Entre el Comandante y su destino se libra un combate sin tregua, una especie de amorosa hostilidad. Todos los conflictos lo aguzan dolorosamente, todos los contrastes aumentan su dolorosa tensión hasta el desgarramiento. La vida le hace sufrir porque le ama, y él la ama porque le aprieta hasta ahogarle, pues este hombre, en quien reside la mayor de las sabidurías, sabe que en dolor se guardan las más grandes posibilidades del sentimiento. Su estrella jamás le deja libre, jamás afloja las riendas de su sujeción; quiere que este creyente sea el eterno testigo de sangre de su esplendor y su omnipotencia. Pugna con él, en la noche infinita de su vida, hasta la primera claridad del alba de la muerte, y la mano que le estrangula no se retira en tanto que el atormentado no bendice para siempre a su atormentador.
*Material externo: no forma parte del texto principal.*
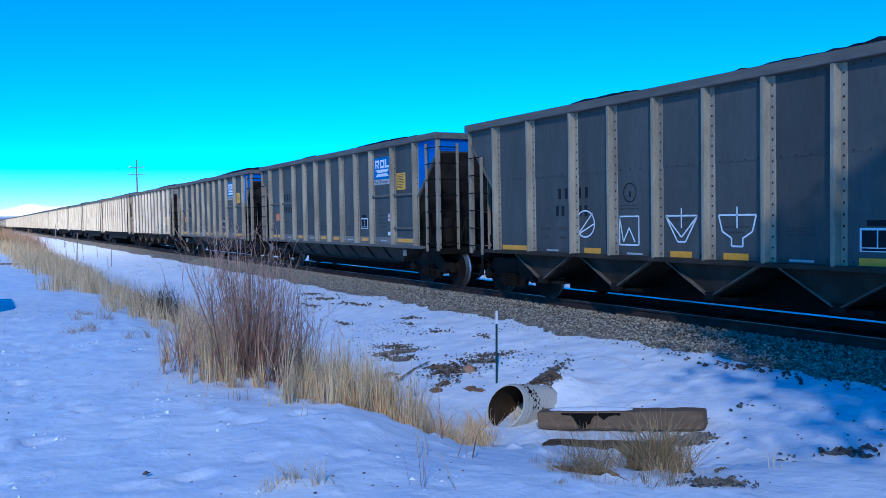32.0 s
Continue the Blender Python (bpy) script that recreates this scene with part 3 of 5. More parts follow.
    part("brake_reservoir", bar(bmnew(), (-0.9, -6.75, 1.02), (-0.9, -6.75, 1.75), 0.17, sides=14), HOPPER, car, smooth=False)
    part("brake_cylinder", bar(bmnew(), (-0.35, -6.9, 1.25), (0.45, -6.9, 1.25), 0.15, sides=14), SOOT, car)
    # brake gear on the near platform, and the hand wheel at the other end
    part("brake_pipe", bar(bar(bmnew(), (-0.7, -7.0, 1.05), (-0.55, -7.05, 1.7), 0.022, sides=6), (-0.55, -7.05, 1.7), (0.1, -6.95, 1.62), 0.022, sides=6), HOPPER, car)
    part("brake_rod", bar(bmnew(), (-1.25, -6.7, 1.05), (-1.15, -6.72, 1.95), 0.03, sides=6), HOPPER, car)
    part("tool_box", box(bmnew(), -1.4, -1.1, -6.95, -6.7, 1.0, 1.32, 0.02), SOOT, car)
    bm = bmnew()
    ring_ = [Vector((-0.75 + 0.28 * math.cos(a * math.pi / 9), 7.36, 2.05 + 0.28 * math.sin(a * math.pi / 9))) for a in range(19)]
    for a, b in zip(ring_, ring_[1:]):
        bar(bm, a, b, 0.017, sides=5)
    for a in (0, 6, 12):
        bar(bm, ring_[a], (-0.75, 7.34, 2.05), 0.013, sides=5)
    part("hand_brake_wheel", bm, HOPPER, car)
    part("brake_valve", box(bmnew(), -0.25, 0.15, -7.1, -6.85, 1.45, 1.85, 0.03), SOOT, car)
    part("reservoir", bar(bmnew(), (-1.2, 6.75, 1.25), (-0.3, 6.75, 1.25), 0.2, sides=14), SOOT, car)
    part("floor_sheet", box(bmnew(), -1.46, 1.46, -5.1, 5.1, 0.98, 1.02), SOOT, car)
    if tub:
        bm = bmnew()
        prism(bm, [(-5.05, 0.95), (5.05, 0.95), (4.55, 0.53), (-4.55, 0.53)], 0, -1.3, 1.3)
        for v in bm.verts:
            if v.co.z < 0.6:
                v.co.x *= 0.86
        part("hopper_tub", bm, TUB, car)
        for y in (-3.6, -2.4, -1.1, 0.2, 1.5, 2.9, 4.0):
            bm = bmnew()
            prism(bm, [(y - 0.03, 0.95), (y + 0.03, 0.95), (y - 0.37, 0.53), (y - 0.43, 0.53)], 0, -1.36, -1.26)
            for v in bm.verts:
                if v.co.z < 0.6:
                    v.co.x += 0.17
            part("tub_rib", bm, TUB, car)
        part("tub_rail", box(bmnew(), -1.2, -1.1, -4.5, 4.5, 0.5, 0.54), HOPPER, car)
    else:
        for y in (-4.46, -2.18, 0.1, 2.38, 4.66):
            o = [(y - 0.95, 0.96), (y + 0.95, 0.96), (y + 0.06, 0.46), (y - 0.06, 0.46)]
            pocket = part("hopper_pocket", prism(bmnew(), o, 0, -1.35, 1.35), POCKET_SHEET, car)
            for s in (-1, 1):
                o = [(y + s * 0.95, 0.965), (y + s * 0.985, 0.955), (y + s * 0.075, 0.45), (y + s * 0.04, 0.46)]
                part("pocket_edge", prism(bmnew(), o, 0, -1.42, -1.33), POCKET, pocket)
            part("discharge_door", box(bmnew(), -1.2, 1.2, y - 0.4, y + 0.12, 0.36, 0.42), HOPPER, car)
            part("door_latch", box(bmnew(), -1.42, -1.3, y - 0.12, y + 0.12, 0.36, 0.5, 0.02), TRUCK, car)
    # belt stiffeners of the tub type
    if tub:
        for a, b, z in ((1, 0, 2.37), (2, 1, 2.37), (1, 0, 1.42), (9, 8, 2.4), (10, 9, 2.4), (10, 9, 1.5)) if kind == "T" else ((1, 0, 2.58), (2, 1, 2.56), (1, 0, 1.5), (9, 8, 2.6), (10, 9, 2.62), (10, 9, 1.53)):
            bm = box(bmnew(), XP - 0.055, XP, posts[a] + 0.06, posts[b] - 0.06, z - 0.05, z + 0.02, 0.01)
            part("side_belt", bm, CHORD, car)
    # decals
    zr = 1.04 if kind == "V" else 1.1
    for i, (a, b) in enumerate(zip(posts, posts[1:])):
        if i in (0, 2, 4, 5, 7, 9):
            y0, y1, h = ((a + b) / 2 + 0.26, (a + b) / 2 - 0.22, 0.1) if 0 < i < 9 else (a - 0.2, b + 0.16, 0.1)
            decal("reflector", car, y0, y1, zr, zr + h, YELLOW, "amber reflective strip", XP - 0.014)
        else:
            decal("label_strip", car, (a + b) / 2 + 0.2, (a + b) / 2 - 0.2, zr + 0.01, zr + 0.045, DULL_WHITE, "", XP - 0.008)
    y0, z0 = {"V": (-5.04, 1.6), "U": (-5.15, 2.71), "T": (-5.0, 2.52)}[kind]
    plate = decal("instruction_plate", car, y0, y0 - 0.54, z0, z0 + 0.45, PLATE_YELLOW, "yellow instruction plate with fine print", XP - 0.008)
    part("print", lines_of(bmnew(), XP - 0.012, y0 - 0.03, y0 - 0.51, z0 + 0.39, 9, 0.018, 0.043), FAINT, plate)
    yb, zb = {"V": (-2.57, 1.22), "U": (-2.56, 1.35), "T": (-2.5, 1.46)}[kind]
    blk = decal("inspection_stencil", car, yb, yb - 0.5, zb, zb + 0.31, WHITE, "white framed black inspection stencil")
    for y0, y1, z0, z1 in ((yb - 0.03, yb - 0.24, 0.06, 0.28), (yb - 0.26, yb - 0.47, 0.06, 0.28), (yb - 0.03, yb - 0.47, 0.015, 0.045)):
        part("black_field", box(bmnew(), XP - 0.006, XP - 0.003, y1, y0, zb + z0, zb + z1), INK, blk)
    part("black_field", box(bmnew(), XP - 0.004, XP, yb - 0.4, yb - 0.1, zb + 0.33, zb + 0.41), INK, blk)
    tagged(part("small_print", lines_of(bmnew(), XP, -3.72 if kind != "U" else -3.9, -4.35, {"V": 1.56, "U": 1.78, "T": 1.82}[kind], 4, 0.03, 0.105, 4), FAINT, car), kind="stuff")
    ys_, zs_ = (-5.77, 1.25) if kind == "V" else (-4.43, 1.68)
    tag_ = decal("sticker", car, ys_ + 0.02, ys_ - 0.22, zs_, zs_ + 0.2, WHITE, "white and red printed sticker")
    for i in range(5):
        part("sticker_line", box(bmnew(), XP - 0.006, XP - 0.003, ys_ - 0.2, ys_, zs_ + 0.02 + i * 0.036, zs_ + 0.04 + i * 0.036), RED_INK, tag_)
    decal("sticker", car, -4.38, -4.64, *((1.21, 1.4) if kind == "V" else (1.28, 1.38)), WHITE)
    # round emblem: a ring with a bar
    ye_, ze = 1.83, {"V": 2.14, "U": 2.4, "T": 2.48}[kind]
    bm = bmnew()
    for i in range(20):
        a, b = 2 * math.pi * i / 20, 2 * math.pi * (i + 1) / 20
        q = [(XP - 0.013, ye_ + r * math.cos(t), ze + r * math.sin(t)) for r, t in ((0.17, a), (0.17, b), (0.155, b), (0.155, a))]
        bm.faces.new([bm.verts.new(p) for p in q])
    box(bm, XP - 0.013, XP - 0.009, ye_ - 0.015, ye_ + 0.015, ze - 0.08, ze + 0.02)
    tagged(part("round_emblem", bm, INK, car), kind="stuff")
    tagged(part("small_print", lines_of(bmnew(), XP, 2.1, 1.53, ze - 0.24, 2, 0.022, 0.06, 6), FAINT, car), kind="stuff")
    tagged(part("small_print", lines_of(bmnew(), XP, 5.95, 5.15, 3.5, 4, 0.018, 0.05, 7), FAINT, car), kind="stuff")
    zw, yf = (1.66, posts[2] - 0.25) if tub else (1.46, posts[1] - 0.88)
    words("load_limit_text", "LD LMT", 0.115 if tub else 0.1, FAINT, car, posts[1] - 0.3, zw)
    words("light_weight_text", "LT WT", 0.115 if tub else 0.1, FAINT, car, posts[1] - 0.3, zw - 0.2 + 0.03 * (not tub))
    words("weight_figures", "237200", 0.115 if tub else 0.1, FAINT, car, yf, zw - 0.02 * tub)
    words("weight_figures", "48800", 0.115 if tub else 0.1, FAINT, car, yf - 0.05, zw - 0.22 + 0.05 * (not tub))
    for i, w in enumerate(("RADIANT HEAT ONLY", "MAX ALUMINUM", "TEMP 250 F")):
        words("heat_warning_text", w, 0.085, FAINT, car, posts[4] - 0.2 - 0.1 * (i > 0), 1.62 - i * 0.12, flat=0.85)
    tagged(part("small_print", lines_of(bmnew(), XP, posts[5] - 0.3, posts[6] + 0.3, 1.52, 2, 0.03, 0.08, 8), FAINT, car), kind="stuff")
    tagged(part("small_print", lines_of(bmnew(), XP, posts[6] - 0.3, posts[7] + 0.3, 1.52, 3, 0.02, 0.05, 9), FAINT, car), kind="stuff")
    if tub:
        dy, dz = (-0.2, 0.0) if kind == "U" else (0.01, -0.03)   # the sign hangs a little lower and farther forward on some cars
        ym, zm = (4.76, 2.66) if kind == "U" else (4.66, 2.47)
        tagged(part("reporting_mark", glyphs(bmnew(), XP - 0.006, ym - 0.02, zm, 0.23, 4, 0.09, 1.1), INK, car), "black reporting mark", kind="stuff")
        tagged(part("car_number", glyphs(bmnew(), XP, ym, zm - 0.46, 0.23, 5, 0.1, 0.95), INK, car), "black car number", kind="stuff")
        zo = 1.98 if kind == "U" else 1.74
        st = decal("orange_sticker", car, 5.66, 5.24, zo, zo + 0.26, ORANGE, "orange warning sticker")
        part("sticker_print", lines_of(bmnew(), XP - 0.003, 5.62, 5.29, zo + 0.21, 5, 0.015, 0.042), RED_INK, st)
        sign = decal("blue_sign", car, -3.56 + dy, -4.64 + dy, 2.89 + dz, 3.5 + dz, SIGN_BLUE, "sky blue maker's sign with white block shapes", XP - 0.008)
        for y, w, form in ((-3.64, 0.27, 0), (-3.97, 0.29, 1), (-4.31, 0.24, 2)):
            y += dy
            bm = box(bmnew(), XP - 0.013, XP - 0.011, y - 0.07, y, 3.2 + dz, 3.43 + dz)
            if form != 2:
                box(bm, XP - 0.013, XP - 0.011, y - w, y - 0.07, 3.37 + dz, 3.43 + dz)
                box(bm, XP - 0.013, XP - 0.011, y - w, y - w + 0.07, 3.3 + dz if form == 0 else 3.26 + dz, 3.37 + dz)
            if form == 0:
                box(bm, XP - 0.013, XP - 0.011, y - w + 0.07, y - 0.07, 3.27 + dz, 3.31 + dz)
                prism(bm, [(y - 0.13, 3.27 + dz), (y - 0.2, 3.27 + dz), (y - w, 3.2 + dz), (y - w + 0.08, 3.2 + dz)], 0, XP - 0.013, XP - 0.011)
            else:
                box(bm, XP - 0.013, XP - 0.011, y - w, y - 0.07, 3.2 + dz, 3.26 + dz)
            part("block_shape", bm, WHITE, sign)
        for z, flip in ((3.12, 1), (3.0, -1)):
            z += dz
            o = [(-3.66 + dy, z + 0.04 * flip), (-3.78 + dy, z - 0.045 * flip), (-4.42 + dy, z - 0.045 * flip), (-4.54 + dy, z + 0.04 * flip)]
            part("stripe_shape", prism(bmnew(), o, 0, XP - 0.013, XP - 0.011), WHITE, sign)
        part("white_band", box(bmnew(), XP - 0.011, XP - 0.008, -4.64 + dy, -3.56 + dy, 2.74 + dz, 2.885 + dz), DULL_WHITE, sign)
        words("slogan_text", "Rapid Discharge", 0.125, FAINT, sign, -3.62 + dy, 2.78 + dz, XP - 0.014, 1.05)
    else:
        tagged(part("reporting_mark", glyphs(bmnew(), XP, 3.92, 2.08, 0.2, 5, 0.085, 1.45, (2,)), INK, car), "black reporting mark", kind="stuff")
        tagged(part("car_number", glyphs(bmnew(), XP, 4.0, 1.74, 0.2, 6, 0.085, 1.1, (2,)), INK, car), "black car number", kind="stuff")
    return car


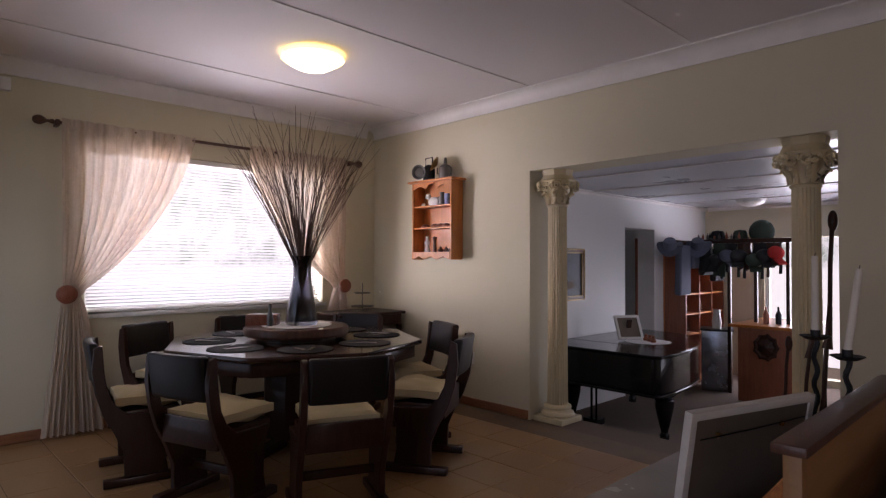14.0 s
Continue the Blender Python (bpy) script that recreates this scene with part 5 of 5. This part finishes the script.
bc = thing("bookcase", pose(XL + 0.002, 9.22, FL), "tall orange brown wooden shelf unit with glasses", "bookcase")
part("back", bx(0, 0.015, -0.72, 0.72, 0, 2.05), M["shelfpine"], bc)
for yy in (-0.70, -0.22, 0.24, 0.70):
    part("upright", bx(0.0155, 0.34, yy - 0.012, yy + 0.012, 0, 2.05, 0.003), M["redbrown"], bc)
for zz in (0.04, 0.75, 1.05, 1.35, 2.02):
    for y0, y1 in ((-0.687, -0.233), (-0.207, 0.227), (0.253, 0.687)):
        part("shelf", bx(0.0155, 0.33, y0, y1, zz, zz + 0.022, 0.003), M["shelfpine"], bc)
for k in range(16):
    zz = (0.77, 1.07, 1.37)[k % 3]
    yy = 8.72 + 0.062 * k + (0.03 if k % 2 else 0)
    if min(abs(yy - 9.22 - q) for q in (-0.22, 0.24)) < 0.05:
        continue
    place("drinking_glass", lathe([(0, 0), (0.025, 0), (0.03, 0.1), (0.027, 0.1), (0.022, 0.006), (0, 0.006)], 14), M["clear"], pose(XL + 0.2, yy, FL + zz + 0.001), "clear drinking glass on the shelf", "glass", "glasses on the shelf")


def hat(x, y, z, mat, brim, label, tilt=0):
    bm = lathe([(0.0, 0.0), (brim, 0.0), (brim + 0.005, 0.006), (0.095, 0.012), (0.092, 0.075), (0.075, 0.115), (0.0, 0.13)], 26)
    for vv in bm.verts:
        vv.co.z += 0.03 * (vv.co.x ** 2 - vv.co.y ** 2) / 0.02 * (1 if vv.co.z < 0.02 else 0)
    place("hat", bm, M[mat], pose(x, y, z, tilt, 0, 20), label, "hat", "hats hung over the bar")


# hat beam over the bar, with things hanging from it
hb = thing("bar_canopy", pose(0, 0, 0), "dark wooden bar canopy hung with hats", "canopy")
part("beam", bx(-7.40, -6.10, 8.50, 8.75, 1.66, 1.72, 0.006), M["dark"], hb)
part("side_beam", bx(-7.50, -7.40, 7.95, 9.9, 1.64, 1.70, 0.006), M["dark"], hb)
for x, yy in ((-6.95, 8.62), (-6.60, 8.62), (-6.20, 8.62)):
    part("post", bx(x - 0.022, x + 0.022, yy - 0.022, yy + 0.022, FL, 1.659, 0.005), M["dark"], hb)
for k in range(13):
    x = -7.15 + 0.075 * k
    l = 0.28 + 0.22 * abs(math.sin(k * 2.3))
    part("hanging_strap", tube([(x, 8.48, 1.66), (x + 0.01, 8.47, 1.66 - l * 0.6), (x, 8.48, 1.66 - l)], 0.014, 6, taper=1.6), M[("blackcloth", "dark", "greencloth")[k % 3]], hb)
for x, yy, zz, mat, br, lb in ((-7.46, 7.86, 1.60, "denim", 0.17, "grey blue felt hat hung on the canopy"), (-7.26, 8.30, 1.61, "denim", 0.18, "grey felt hat hung on the canopy"), (-7.10, 8.6, 1.721, "blackcloth", 0.15, "black hat on the canopy"),
                               (-6.80, 8.62, 1.721, "greencloth", 0.12, "green cap on the canopy")):
    hat(x, yy, zz, mat, br, lb, 38 if mat == "denim" else 0)
bm = bmesh.new()
bmesh.ops.create_uvsphere(bm, u_segments=20, v_segments=12, radius=0.16, matrix=Matrix.Diagonal((1, 1, 1.05, 1)))
for vv in list(bm.verts):
    vv.co.z = max(vv.co.z, -0.09)
place("helmet", bm, M["greencloth"], pose(-6.52, 8.62, 1.811), "dark green padded helmet on the canopy", "helmet")
for k, (x, mat) in enumerate(((-7.05, "blackcloth"), (-6.75, "blackcloth"), (-6.55, "greencloth"), (-6.42, "blackcloth"), (-6.28, "redcloth"), (-6.9, "denim"))):
    bm = bmesh.new()
    bmesh.ops.create_uvsphere(bm, u_segments=18, v_segments=10, radius=0.11, matrix=Matrix.Diagonal((1, 0.9, 0.8, 1)))
    box(bm, -0.07, 0.07, -0.19, -0.08, -0.06, -0.045)
    place("cap", bm, M[mat], pose(x, 8.40, 1.42 + 0.06 * (k % 2) + (0.1 if mat == "redcloth" else 0), 35, 0, 15 * k), ("bright red" if mat == "redcloth" else "dark") + " peaked cap hung on the canopy", "cap", "caps hung on the canopy")
for yy, zz, hh, mat in ((8.02, 1.63, 0.70, "denim"), (8.40, 1.60, 0.30, "denim"), (8.78, 1.6, 0.40, "blackcloth"), (9.2, 1.6, 0.5, "blackcloth")):
    bm = bmesh.new()
    box(bm, -0.05, 0.05, -0.17, 0.17, -hh, 0.0)
    soften(bm, 0.04, 3)
    for vv in bm.verts:
        vv.co.x += 0.03 * noise.noise((vv.co.y * 9, vv.co.z * 5, 1))
    place("hanging_jacket", bm, M[mat], pose(-7.35, yy, zz), "dark jacket hanging from the canopy", "jacket", "jackets on the canopy")

for k, (x, hh, mat) in enumerate(((-7.22, 0.40, "blackcloth"), (-7.02, 0.46, "greencloth"), (-6.86, 0.32, "blackcloth"), (-6.68, 0.36, "dark"), (-6.50, 0.24, "blackcloth"), (-6.33, 0.30, "dark"))):
    bm = bmesh.new()
    box(bm, -0.08, 0.08, -0.02, 0.02, -hh, 0.0)
    bmesh.ops.subdivide_edges(bm, edges=bm.edges[:], cuts=4, use_grid_fill=True)
    for vv in bm.verts:
        vv.co += Vector((0.035 * noise.noise((vv.co.z * 9, k, 1)), 0.03 * noise.noise((vv.co.x * 14, vv.co.z * 6, k)), 0.05 * noise.noise((vv.co.x * 22, k * 3, 2)) if vv.co.z < -hh * 0.9 else 0))
    place("hanging_scarf", bm, M[mat], pose(x, 8.455, 1.655), "dark scarf hanging from the bar canopy", "scarf", "scarves on the canopy")

for k in range(11):
    x = -7.34 + 0.055 * k + 0.01 * (k % 3)
    hh = 0.07 + 0.03 * (k % 4) / 3
    place("miniature_bottle", lathe([(0, 0), (0.016, 0), (0.017, hh * 0.55), (0.006, hh * 0.75), (0.006, hh), (0, hh)], 12), M[("iron", "redbrown", "pewter")[k % 3]], pose(x, 8.515, 1.7205), "tiny dark bottle standing on the canopy beam", "bottle", "miniature bottles on the canopy")

bar = thing("bar_counter", pose(-6.38, 8.22, FL), "reddish wooden bar counter with a carved crest", "bar")
part("front_panel", bx(-0.32, 0.33, 0.0, 0.04, 0.0, 0.98, 0.006), M["redbrown"], bar)
part("side_panel", bx(0.29, 0.33, 0.041, 1.2, 0.0, 0.98, 0.006), M["redbrown"], bar)
part("counter_top", bx(-0.42, 0.40, -0.08, 1.25, 0.981, 1.02, 0.008), M["pine"], bar)
bm = lathe([(0.0, 0.0), (0.155, 0.0), (0.165, 0.012), (0.135, 0.024), (0.11, 0.012), (0.085, 0.016), (0.05, 0.034), (0.0, 0.04)], 54, 9, 0.14, m=pose(0.03, -0.001, 0.74, 90) @ Matrix.Diagonal((1, 1.12, 1, 1)))
part("crest", bm, M["dark"], bar, "round dark carved crest")
for k, x in enumerate((-6.42, -6.30, -6.12)):
    place("bottle", lathe([(0, 0), (0.035, 0), (0.037, 0.13), (0.014, 0.18), (0.013, 0.23), (0, 0.23)], 16), M["iron" if k else "redbrown"], pose(x, 8.45 + 0.1 * k, FL + 1.021), "dark bottle on the bar counter", "bottle", "bottles on the bar")
sp = thing("cabinet_heater", pose(-7.18, 8.75, FL, 0, 0, 20), "grey metal cabinet beside the piano", "cabinet")
part("body", bx(-0.2, 0.2, -0.2, 0.2, 0.0, 0.86, 0.012), M["steel"], sp)
part("top", bx(-0.22, 0.22, -0.22, 0.22, 0.861, 0.88, 0.005), M["iron"], sp)
place("white_jug", lathe([(0, 0), (0.06, 0), (0.07, 0.1), (0.05, 0.2), (0.055, 0.27), (0, 0.27)], 24), M["china"], pose(-7.18, 8.75, FL + 0.881), "tall pale jug on the grey cabinet", "jug")
gd = struct("window_2", bx(GX0, GX0 + 0.06, YB + 0.05, YB + 0.11, GZ0, GZ1), M["white"], "glazed sliding door to the bright garden", "window")
for b in ((GX1 - 0.06, GX1, GZ0, GZ1), (-5.80, -5.72, GZ0, GZ1)):
    part("window_frame", bx(b[0], b[1], YB + 0.05, YB + 0.11, b[2], b[3]), M["white"], gd)
pane = part("pane", bx(GX0 + 0.06, GX1 - 0.06, YB + 0.075, YB + 0.081, GZ0, GZ1), M["clear"], gd)
pane.visible_shadow = False
nw = struct("window_3", bx(PX0, PX1, 9.48, 9.53, PZ0, PZ0 + 0.05), M["dark"], "dark framed window at the end of the passage", "window")
for b in ((PX0, PX1, PZ1 - 0.06, PZ1), (PX1 - 0.06, PX1, PZ0 + 0.05, PZ1 - 0.0605), (PX0, PX0 + 0.05, PZ0 + 0.05, PZ1 - 0.0605)):
    part("window_frame", bx(b[0], b[1], 9.48, 9.53, b[2], b[3]), M["dark"], nw)
# unseen window, added round the lounge's side lamp
sw = struct("window_6", bx(-3.12, -3.08, 6.3, 8.3, 0.2, 0.25), M["white"], "unseen white framed window added to light the lounge", "window")
for b in ((6.3, 6.35), (7.275, 7.325), (8.25, 8.3)):
    part("window_frame", bx(-3.12, -3.08, b[0], b[1], 0.25, 1.7), M["white"], sw)
lw = struct("window_4", bx(LX0, LX1, S - 0.12, S - 0.08, 0.35, 0.40), M["white"], "wide window of the living room", "window")
for b in ((LX0, LX0 + 0.05), (-4.02, -3.97), (LX1 - 0.05, LX1)):
    part("window_frame", bx(b[0], b[1], S - 0.12, S - 0.08, 0.40, 2.3), M["white"], lw)

ew = struct("window_5", bx(E + 0.08, E + 0.12, EY0, EY1, 0.5, 0.55), M["white"], "white framed window in the end wall", "window")
for b in ((EY0, EY0 + 0.05), (-0.825, -0.775), (EY1 - 0.05, EY1)):
    part("window_frame", bx(E + 0.08, E + 0.12, b[0], b[1], 0.55, 2.2), M["white"], ew)

# ---- stone cladding of the fireplace, stone by stone ----
clad = tagged(new("stone_cladding"), "rough dark layered stone cladding round the stove", "stone cladding", kind="structure")
rng = random.Random(11)
kinds = []
for k in range(14):
    bm = bmesh.new()
    box(bm, 0, 1, 0, 1, 0, 1)
    bmesh.ops.subdivide_edges(bm, edges=[e for e in bm.edges if abs(e.verts[0].co.x - e.verts[1].co.x) > 0.5], cuts=2)
    for vv in bm.verts:
        vv.co += Vector((rng.uniform(-0.02, 0.02), rng.uniform(-0.22, 0.12) if vv.co.y < 0.5 else 0.0, rng.uniform(-0.09, 0.09)))
    me = bpy.data.meshes.new("stone")
    bm.to_mesh(me)
    bm.free()
    me.materials.append(M["slate"])
    kinds.append(me)
z = 0.002
while z < 0.865:
    h = min(rng.uniform(0.032, 0.07), 0.886 - z)
    x = -2.345
    while x < -0.70:
        w = rng.uniform(0.12, 0.42)
        if x + w > -0.80:
            w = -0.695 - x + rng.uniform(-0.012, 0.012)
        proud = rng.uniform(0.0, 0.022)
        o = new("stone", rng.choice(kinds))
        o.parent = clad
        o.matrix_basis = Matrix.Translation((x + 0.002, 3.905 - proud, z + 0.002)) @ Matrix.Diagonal((w - 0.005, 0.06 + proud, h - 0.005, 1))
        x += w
    z += h

# ---- floor tiles ----
T = 0.365
struct("floor", bx(W - 0.2, E + 0.1, S - 0.1, N, -0.1, -0.004), M["grout"], "tan ceramic tiles with dark joints", "floor")
floor_ob = bpy.data.objects["floor"]
bm = bmesh.new()
box(bm, 0.003, T - 0.003, 0.003, T - 0.003, -0.006, 0.0)
tile_me = bpy.data.meshes.new("tile")
bmesh.ops.bevel(bm, geom=[e for e in bm.edges if e.verts[0].co.z > -0.001 and e.verts[1].co.z > -0.001], offset=0.0025, segments=1, affect="EDGES")
bm.to_mesh(tile_me)
bm.free()
tile_me.materials.append(M["tile"])
rest_v, rest_f = [], []
base_v = [tuple(q.co) for q in tile_me.vertices]
base_f = [tuple(p.vertices) for p in tile_me.polygons]
i0, i1 = int((W - 0.2) / T) - 1, int(E / T)
for i in range(i0, i1 + 1):
    for j in range(int(S / T) - 1, int(N / T) + 1):
        x, y = i * T + 0.05, 0.81 + (j - 2) * T
        if x < W - 0.25 or x + T > E + 0.2 or y < S - 0.2 or y + T > N + 0.004:
            continue
        if -9.3 < x < -4.2 and -0.1 < y < 4.0:
            o = new("tile", tile_me)
            o.parent = floor_ob
            o.matrix_basis = Matrix.Translation((x, y, 0.0004 * ((i * 7 + j * 3) % 5 - 2)))
        else:
            k = len(rest_v)
            rest_v += [(p[0] + x, p[1] + y, p[2]) for p in base_v]
            rest_f += [tuple(q + k for q in f) for f in base_f]
me = bpy.data.meshes.new("floor_tiles")
me.from_pydata(rest_v, [], rest_f)
me.materials.append(M["tile"])
o = new("floor_tiles", me)
o.parent = floor_ob
o["kind"] = "stuff"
El dolor y la dicha, los dos polos contrarios del sentimiento, para él sólo representan una intensidad de fase desigual, que no mide con la escala al uso en la vida de los demás, sino por el grado de ebullición de su propio frenesí. El máximo de dicha, para otros, es el goce de un paisaje, la posesión de una mujer, el sentimiento de la armonía: siempre una riqueza de sensación lograda por estados de índole terrenal. En el Comandante, el punto de ebullición de las sensaciones toca ya a lo sobrehumano, al estertor mortal. Su dicha es espasmo, convulsión; su tormento aniquilación, colapso, hecatombe: siempre estados esenciales comprimidos como el fuego en el rayo; tan intensos, que en lo terrenal no podrían durar; tan candentes, que la mano no puede sostenerlos un segundo sin quemarse y tiene que arrojarlos como una brasa. Quién vive muriendo día tras día, entretejiendo la vida con la muerte, conoce un terror potente y elemental del que nada sabe la experiencia diaria de los demás; los cuerpos que jamás perdieron su contacto con la tierra ignoran lo que el placer de flotar en el éter, como alma sin cuerpo. Nunca, hasta él, había sido tan desgarrada esta polarización de los sentimientos ni el mundo tan dolorosamente tenso entre estos dos nuevos polos de éxtasis y aniquilación que el Comandante exalta por sobre toda medida habitual de dolor y de dicha.
—Las tinieblas de las noches eternas de tal manera caen sobre su alma, que a veces todo lo ve malo, todo lo cree perdido, y lo que más malo ve, lo imagina más perdido, es su propio ser.
¡Hasta la Victoria siempre, Comandante Chávez!